The City argues-that, because the Ordinance is not facially unconstitutional, it cannot be liable under § 1983 for implementing the Ordinance. This argument misses the obvious fact that the plaintiffs’ as-applied challenge is still alive and well. Multiple City officials have testified to the existence and content of the formal City procedures used to implement the Ordinance — i.e., the City’s Fast Track Demolition program. There can be no doubt that these Fast Track procedures, which the City allegedly uses to demolish 1,000 buildings every year, constitute a municipal policy or practice. Cf Board of County Comm’rs v. Brown, — U.S. -, -, 117 S.Ct. 1382, 1389, 137 L.Ed.2d 626 (1997) (§ 1983 claims based on a single municipal action may present problems of proof). While the Ordinance may not be invalid in and of itself, it is certainly possible that the standard procedures the City uses to implement the Ordinance may violate due process. The plaintiffs allege that they do. Thus, the claims against the City cannot be dismissed at this time.
Conclusion
The defendants’ motion for partial dismissal of the amended complaint is granted in part and denied in part. The motion is granted insofar as it sought the dismissal of those portions of Counts I and V related to a challenge to the Ordinance as written. The Ordinance is constitutional on its face, subject to the construction we have placed upon the Ordinance. The remainder of the motion to dismiss is denied.
. In support of its motion to dismiss, the City submitted a copy of the 1994 Uniform Code for the Abatement of Dangerous Buildings. As this submission constitutes matters outside the pleadings, it is not properly considered on a motion to dismiss. Nor has this Uniform Code been adopted as the law of Illinois or the City of Chicago, or approved by our superior courts as meeting relevant constitutional standards, so far as we are aware. Thus, it is not a source of law that is relevant here.

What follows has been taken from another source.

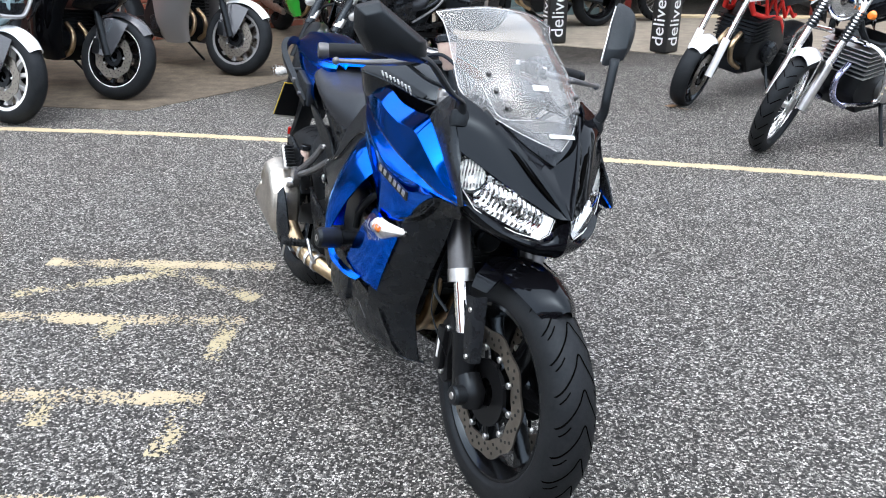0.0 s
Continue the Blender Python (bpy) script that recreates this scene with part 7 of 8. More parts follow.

. The burden on the property owner would be increased if he or she bore the burden of proof in the objection proceeding. The Ordinance is silent on the issue of which party bears the burden of proof in objection proceedings. Where it is the City who brings an action seeking an order of demolition, as in cases under 65 ILCS 5/11-31-1(a), the burden of proof is on the City to show that demolition is warranted. We construe subsection (c) as including the same burden of proof.